Topic modeling instead of k-means

library(topicmodels)
tmod_lda <- topicmodels::LDA(dfm_pac, k = 7)

## What is in each topic?
tmod_lda %>% topicmodels::terms(4)

Assign each row to a topic:

df_lsa["topic"] <- tmod_lda %>% topicmodels::topics() %>% as.factor()
df_lsa %>% count(topic) %>% arrange(desc(n)) 

Because topicmodeling runs directly on dfm, it does not recognise nor does it match PCA or LSA coordinates:

plot_ly(data =  bind_cols(df_lsa, df_new), 
        x = ~V1, 
        y = ~V2, 
        color = ~topic,
        type="scatter", 
        mode="markers", 
        text=~paste('Doc ID:', docname, '\nDescription:\n', post))
tstat_key <- textstat_keyness(dfm_pac, target = df_lsa$topic == 3)
textplot_keyness(tstat_key, labelsize=2)

Think about it:

  • We have experimented with a lot of different things.
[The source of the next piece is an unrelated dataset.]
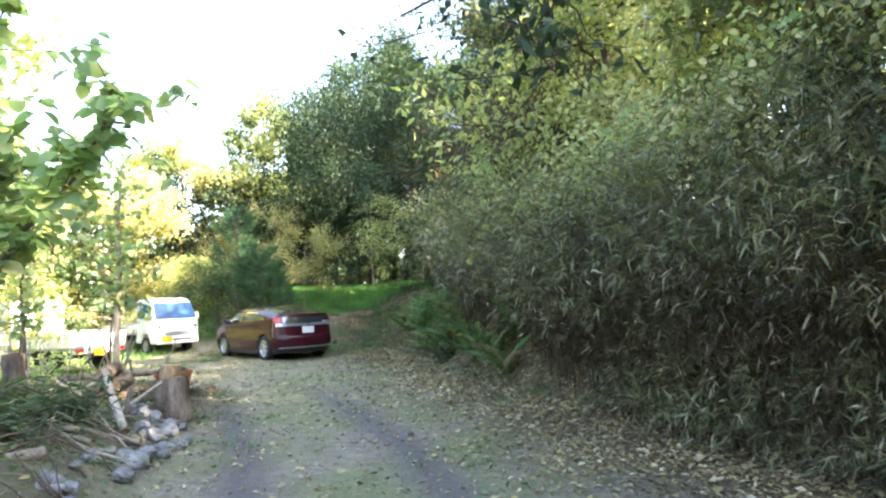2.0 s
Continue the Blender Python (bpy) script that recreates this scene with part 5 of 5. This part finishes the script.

Which topic/clustering/spatial representation makes more sense to you?

  • Why not try exploring the data with different clustering algorithms? Take a look at this link for code samples of hierarchical clustering and this one for DBSCAN.

  • You can also try finding alternative R packages that implements other clustering algorithms shown in Python’s sklearn package.